Figure 7 – Bakken Montana and North Dakota daily production rates vs. cumulative oil produced
Looking at the total Bakken production vs. the cumulative production (Figure 7) will allow us to approximate produced volumes of the two waves of horizontal technology. The first wave production curve indicates that if no new wells were drilled, the ultimate recovery would have been about 41 million barrels. The second wave of horizontal technology did indeed dwarf the first wave, and we can say that so far the second wave has added about 70+ million barrels of production.

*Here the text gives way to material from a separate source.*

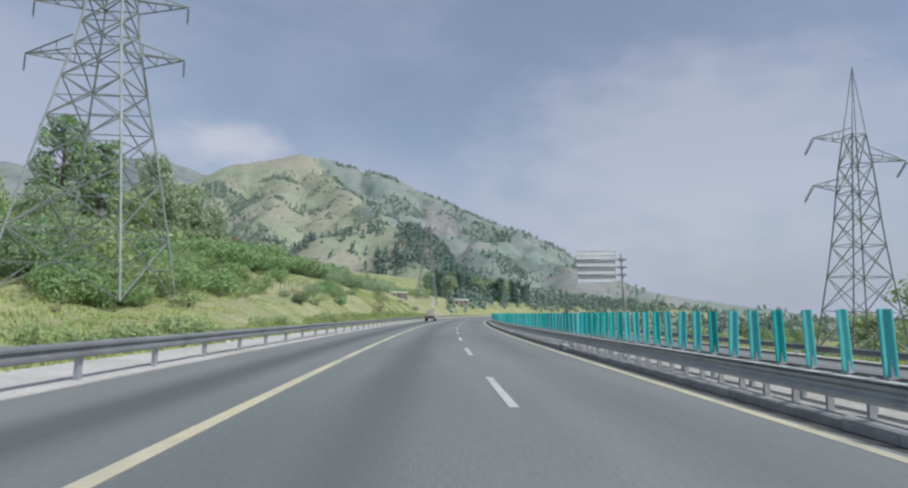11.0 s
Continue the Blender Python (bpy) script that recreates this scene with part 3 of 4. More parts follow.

The first wave of horizontal technology peaked at about 20 million barrels, with an ultimate recovery of about double that, or 41 million barrels. Using this analogy, if the industry were able to keep up the current rate of increase for the next two years, and reach a peak production at 150 million barrels cumulative recovery, ultimate recovery could reasonably be estimated as being around 300 million barrels, without additional new waves of development.
What’s next for the Bakken?
Bakken production is trending upward and should continue for some time. The October 2007 production of 75,000 BOPD equates to 27 million barrels per year, a substantial amount by most measures for the US onshore sector. This only amounts to about 0.4% of US consumption (using a base of 20,700 BOBP, based on EIA data), or 0.6% of US imports.
Drilling activity in the Bakken continues at a frenetic pace. It’s difficult to predict how long the upward trend in production will continue. Over the long term, economics will play a significant role in determining how much production will be expanded.
Conclusions
1. The Bakken shale has produced about 111 million barrels of oil during the last 50+ years in Montana and North Dakota.
2. Total Bakken production is still rising, and producing at the rate of 75,000 BOPD in October 2007.
3. Because of the highly variable nature of shale reservoirs, the characteristics of the historical Bakken production, and the fact that per-well rates seem to have peaked, it seems unlikely that total Bakken production will exceed 2x to 3x current rate of 75,000 BOPD.
4. The latest boom in Bakken production is driven by the application of horizontal wells and hydraulic fracturing technology, which has added about 70 million barrels of production in 7 years. Ultimate recovery of the already-drilled wells should be at least double this volume.
5. The USGS estimates the mean volume of technically recoverable hydrocarbons to be 3,649 million barrels of oil. This is roughly 7 to 12 times the size of already known resources.
6. Based on current production and areas likely to be drilled, the USGS estimate of technically recovery resources seems optimistic.
7. The Bakken potential resource, while large by US onshore field standards, will have only a minor effect on US production or imports. Using 2006 US imports and consumption for comparison, the Bakken undiscovered resource of 3,649 million barrels of oil, if subsequently discovered and fully developed, would provide us with the equivalent of six months of oil consumption or 10 months of imports, spread over 20 or more years. In reality, the reserves developed are likely to be many times smaller than this value.
8. The October 2007 production rate of 75,000 BOPD amounts only 0.4% of US oil consumption, or 0.6% of imports.
9. Per-well Bakken production peaked in August 2005 at 116 barrels a day, and was down to 79 barrels a day in October 2007. If the Bakken production history in the 1990s can be used as a guide, the peaking of per-well production may portend a peak in total Bakken production.